*COLLECTED MATERIAL*.
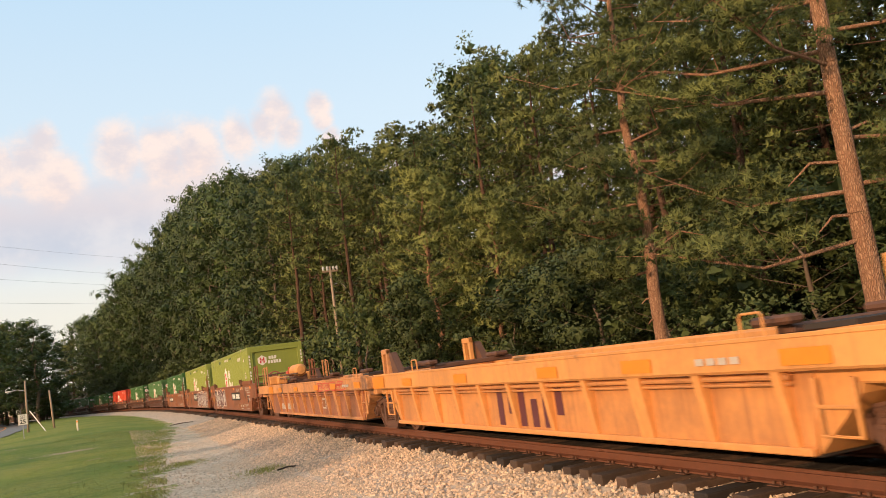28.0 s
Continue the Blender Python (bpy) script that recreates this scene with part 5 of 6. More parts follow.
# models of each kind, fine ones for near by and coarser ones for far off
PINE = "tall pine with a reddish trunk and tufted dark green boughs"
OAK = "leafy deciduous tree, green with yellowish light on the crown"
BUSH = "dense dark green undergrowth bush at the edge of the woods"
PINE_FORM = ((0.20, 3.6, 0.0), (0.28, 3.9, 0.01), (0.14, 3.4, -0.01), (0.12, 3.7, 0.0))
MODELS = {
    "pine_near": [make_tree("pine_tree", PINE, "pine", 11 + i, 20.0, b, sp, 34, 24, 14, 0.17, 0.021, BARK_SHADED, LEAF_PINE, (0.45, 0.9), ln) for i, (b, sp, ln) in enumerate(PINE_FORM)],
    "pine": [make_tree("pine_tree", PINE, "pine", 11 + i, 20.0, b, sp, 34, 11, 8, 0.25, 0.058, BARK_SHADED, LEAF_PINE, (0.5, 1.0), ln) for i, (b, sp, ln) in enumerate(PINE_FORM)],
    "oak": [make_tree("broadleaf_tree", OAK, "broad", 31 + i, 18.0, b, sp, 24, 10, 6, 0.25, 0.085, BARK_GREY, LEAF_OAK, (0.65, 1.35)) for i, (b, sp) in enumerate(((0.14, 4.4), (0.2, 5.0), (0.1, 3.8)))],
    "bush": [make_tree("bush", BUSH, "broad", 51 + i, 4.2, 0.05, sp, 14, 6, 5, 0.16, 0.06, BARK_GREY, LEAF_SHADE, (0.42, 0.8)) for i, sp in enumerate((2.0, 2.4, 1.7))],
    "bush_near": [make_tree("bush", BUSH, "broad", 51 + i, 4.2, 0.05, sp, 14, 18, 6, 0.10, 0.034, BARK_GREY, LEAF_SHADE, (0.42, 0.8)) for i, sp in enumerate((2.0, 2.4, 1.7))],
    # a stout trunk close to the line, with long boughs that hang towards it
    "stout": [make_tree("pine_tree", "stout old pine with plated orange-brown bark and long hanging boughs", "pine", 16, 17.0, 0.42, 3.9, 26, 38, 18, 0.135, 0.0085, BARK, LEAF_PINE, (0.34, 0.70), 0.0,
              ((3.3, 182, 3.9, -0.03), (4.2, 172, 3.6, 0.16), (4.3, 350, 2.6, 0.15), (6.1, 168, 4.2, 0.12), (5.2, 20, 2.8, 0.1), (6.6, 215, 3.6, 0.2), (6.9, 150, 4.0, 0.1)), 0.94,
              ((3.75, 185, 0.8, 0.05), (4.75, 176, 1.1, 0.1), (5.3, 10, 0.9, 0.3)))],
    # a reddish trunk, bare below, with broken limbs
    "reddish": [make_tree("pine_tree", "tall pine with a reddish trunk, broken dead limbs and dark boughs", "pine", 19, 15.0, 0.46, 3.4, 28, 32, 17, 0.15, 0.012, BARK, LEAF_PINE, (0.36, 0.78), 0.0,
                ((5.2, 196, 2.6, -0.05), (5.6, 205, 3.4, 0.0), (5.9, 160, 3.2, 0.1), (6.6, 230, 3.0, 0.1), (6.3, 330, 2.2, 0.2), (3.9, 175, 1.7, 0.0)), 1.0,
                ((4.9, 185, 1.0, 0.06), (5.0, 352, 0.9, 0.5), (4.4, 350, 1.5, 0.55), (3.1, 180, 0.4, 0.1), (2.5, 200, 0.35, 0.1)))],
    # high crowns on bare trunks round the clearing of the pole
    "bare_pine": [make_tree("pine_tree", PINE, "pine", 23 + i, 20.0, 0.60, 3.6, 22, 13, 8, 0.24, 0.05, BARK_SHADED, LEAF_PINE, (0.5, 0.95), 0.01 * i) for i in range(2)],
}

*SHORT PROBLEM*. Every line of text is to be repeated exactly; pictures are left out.

*WRITTEN REPLY*.
28.0 s
Continue the Blender Python (bpy) script that recreates this scene with part 5 of 6. More parts follow.
# models of each kind, fine ones for near by and coarser ones for far off
PINE = "tall pine with a reddish trunk and tufted dark green boughs"
OAK = "leafy deciduous tree, green with yellowish light on the crown"
BUSH = "dense dark green undergrowth bush at the edge of the woods"
PINE_FORM = ((0.20, 3.6, 0.0), (0.28, 3.9, 0.01), (0.14, 3.4, -0.01), (0.12, 3.7, 0.0))
MODELS = {
    "pine_near": [make_tree("pine_tree", PINE, "pine", 11 + i, 20.0, b, sp, 34, 24, 14, 0.17, 0.021, BARK_SHADED, LEAF_PINE, (0.45, 0.9), ln) for i, (b, sp, ln) in enumerate(PINE_FORM)],
    "pine": [make_tree("pine_tree", PINE, "pine", 11 + i, 20.0, b, sp, 34, 11, 8, 0.25, 0.058, BARK_SHADED, LEAF_PINE, (0.5, 1.0), ln) for i, (b, sp, ln) in enumerate(PINE_FORM)],
    "oak": [make_tree("broadleaf_tree", OAK, "broad", 31 + i, 18.0, b, sp, 24, 10, 6, 0.25, 0.085, BARK_GREY, LEAF_OAK, (0.65, 1.35)) for i, (b, sp) in enumerate(((0.14, 4.4), (0.2, 5.0), (0.1, 3.8)))],
    "bush": [make_tree("bush", BUSH, "broad", 51 + i, 4.2, 0.05, sp, 14, 6, 5, 0.16, 0.06, BARK_GREY, LEAF_SHADE, (0.42, 0.8)) for i, sp in enumerate((2.0, 2.4, 1.7))],
    "bush_near": [make_tree("bush", BUSH, "broad", 51 + i, 4.2, 0.05, sp, 14, 18, 6, 0.10, 0.034, BARK_GREY, LEAF_SHADE, (0.42, 0.8)) for i, sp in enumerate((2.0, 2.4, 1.7))],
    # a stout trunk close to the line, with long boughs that hang towards it
    "stout": [make_tree("pine_tree", "stout old pine with plated orange-brown bark and long hanging boughs", "pine", 16, 17.0, 0.42, 3.9, 26, 38, 18, 0.135, 0.0085, BARK, LEAF_PINE, (0.34, 0.70), 0.0,
              ((3.3, 182, 3.9, -0.03), (4.2, 172, 3.6, 0.16), (4.3, 350, 2.6, 0.15), (6.1, 168, 4.2, 0.12), (5.2, 20, 2.8, 0.1), (6.6, 215, 3.6, 0.2), (6.9, 150, 4.0, 0.1)), 0.94,
              ((3.75, 185, 0.8, 0.05), (4.75, 176, 1.1, 0.1), (5.3, 10, 0.9, 0.3)))],
    # a reddish trunk, bare below, with broken limbs
    "reddish": [make_tree("pine_tree", "tall pine with a reddish trunk, broken dead limbs and dark boughs", "pine", 19, 15.0, 0.46, 3.4, 28, 32, 17, 0.15, 0.012, BARK, LEAF_PINE, (0.36, 0.78), 0.0,
                ((5.2, 196, 2.6, -0.05), (5.6, 205, 3.4, 0.0), (5.9, 160, 3.2, 0.1), (6.6, 230, 3.0, 0.1), (6.3, 330, 2.2, 0.2), (3.9, 175, 1.7, 0.0)), 1.0,
                ((4.9, 185, 1.0, 0.06), (5.0, 352, 0.9, 0.5), (4.4, 350, 1.5, 0.55), (3.1, 180, 0.4, 0.1), (2.5, 200, 0.35, 0.1)))],
    # high crowns on bare trunks round the clearing of the pole
    "bare_pine": [make_tree("pine_tree", PINE, "pine", 23 + i, 20.0, 0.60, 3.6, 22, 13, 8, 0.24, 0.05, BARK_SHADED, LEAF_PINE, (0.5, 0.95), 0.01 * i) for i in range(2)],
}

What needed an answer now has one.